Both Chinese businesses and consumers,  need additional encouragement, according to Capital Economics chief China economist Julian Evans-Pritchard.

On consumption, retail sales growth slowed in May to 12.7% yr from the 18.4% yr seen in April.

Services spending continues to outpace goods coming out of lockdown.

Industrial production was bleak for China’s standards, up 3.5% to 3.6% yr YTD.

Out of the 16 categories, 13 reported increases in year-to-date terms. The real highlight here, however was the massive increase in electric vehicle production.
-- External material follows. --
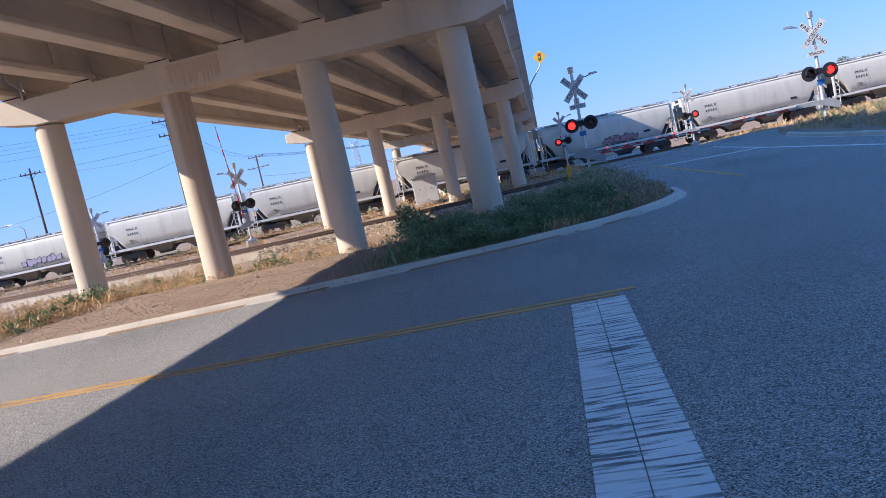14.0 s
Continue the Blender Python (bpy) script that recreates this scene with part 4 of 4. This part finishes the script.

In EV land, China has quietly become king.
 

The Reserve Bank of Martin Pl.

The Commonweatlh Bank was the first major to act following last week’s RBA decision to raise the official cash rate.

CBA on Tuesday said it will lift interest rates across a swathe of its loan products, including lifting its home loan variable interest rates by 0.25% p.a.

Tuesday last, for a recap, at the June policy meeting the Reserve Bank of Australia (RBA) hiked the cash rate to 4.1%.

Our fired-up central bank again bumped up the cash rate by a fresh quarter-point to a new 11-year high, with Gov’ P. Lowe (PHD) warning us to expect further tightening vs inflation.

Lowe reiterated that inflation is still too high and in the post-match warm down omitted a key reference that says – “medium-term inflation expectations remain well anchored” – something which had been in policy statements since July last year and which has split forecasters for the next few meets.

Before that two more hikes locked a little locked and loaded at the July and August meetings.

Westpac, for one, thinks the hawkish tone was enough to envisage a cash rate to 4.60%.

“The first rate cut is also now expected to be delayed until May 2024, previously February 2024,” according to Westpac’s chief economist and Australia’s prime rates whisperer Bill Evans.

“The implications for growth and the labour market are material, with GDP growth of just 0.6% yr and 1.0% yr forecast for 2023 and 2024, and consequently the unemployment rate seen at 5.3% by end-2024.”